Maybe it's just me, but I can remember when the large school classification was owned by the Eastern Iowa schools, along with Dowling, which choked in the end and Valley.
Last year SEP had two of the better football players in the country, the DB that went to EIU and the tackle that went to Alabama, we also got a couple of their players. When was the last time eastern Iowa had a highly ranked player come out of high school from that part of the state. It's been a while.
Growth in Tiffin doesn’t put those kids in the Iowa City district, it puts them in Clear Creek Amana, which would be along the lines of the Dallas Center Grimes/North Polk/Bondurant-Farrar types of districts; fast-growing, but not up to 5A.
Iowa City did divide their students up some by opening Liberty, which mostly cannibalized West.
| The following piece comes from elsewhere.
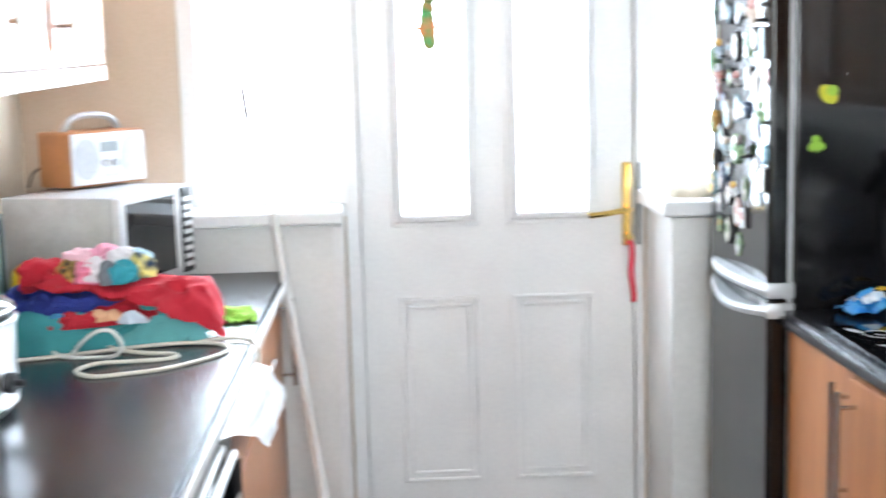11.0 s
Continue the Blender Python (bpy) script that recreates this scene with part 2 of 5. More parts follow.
BRIGHTSTEEL.node_tree.links.new(tang.outputs[0], BRIGHTSTEEL.node_tree.nodes["Principled BSDF"].inputs["Tangent"])
DULLSTEEL = mat("scuffed_steel", (0.49, 0.495, 0.515), (0.53, 0.535, 0.555), scale=5, rough=0.26, metal=1.0, fine=30, stretch=(1, 1, 0.4), spread=0.06, detail=1.5)
INKWHITE = plain("white_print", (0.66, 0.68, 0.68), 0.3)
GOLD = plain("gold_tin", (0.55, 0.42, 0.2), 0.35, metal=0.8)
BROWN = plain("brown_trim", (0.12, 0.04, 0.02), 0.6)
CASE = plain("walnut_case", (0.36, 0.15, 0.055), 0.45)


# ---- mesh helpers ----
def part(name, bm, material, parent, label="", smooth=False):
    me = bpy.data.meshes.new(name)
    bmesh.ops.recalc_face_normals(bm, faces=bm.faces)
    bm.to_mesh(me)
    bm.free()
    me.materials.append(material)
    if smooth:
        me.shade_smooth()
        me.set_sharp_from_angle(angle=radians(38))
    ob = new(name, me)
    if smooth == "flat":
        wn = ob.modifiers.new("weighted", "WEIGHTED_NORMAL")
        wn.keep_sharp, wn.weight = True, 90
    ob.parent = parent
    if label:
        ob["label"] = label
    return ob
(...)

Still, Ankeny and Waukee have done the same, without that much of a hit to their football successes.
I don’t have the answer to why the DSM suburban schools have dominated since 2010; there’s some combination of coaching, investment, and population trends at play, but I think it’s population that’s the biggest factor. In the east, I think the districts benefiting from the move away from rural areas and inner cities are still 3A and 4A; in Central Iowa, where there were more people to start with, 5A schools like Southeast Polk and Ankeny and Waukee are reaping those population trend benefits instead. And of course, the built-in benefit of being a large private school like Dowling in the population center that is West Des Moines gives them a boost.
(That said, even 4A is starting to see a power shift to central Iowa, with schools like Bondurant-Farrar and North Polk and ADM and even smaller districts like Van Meter are getting pretty powerful.)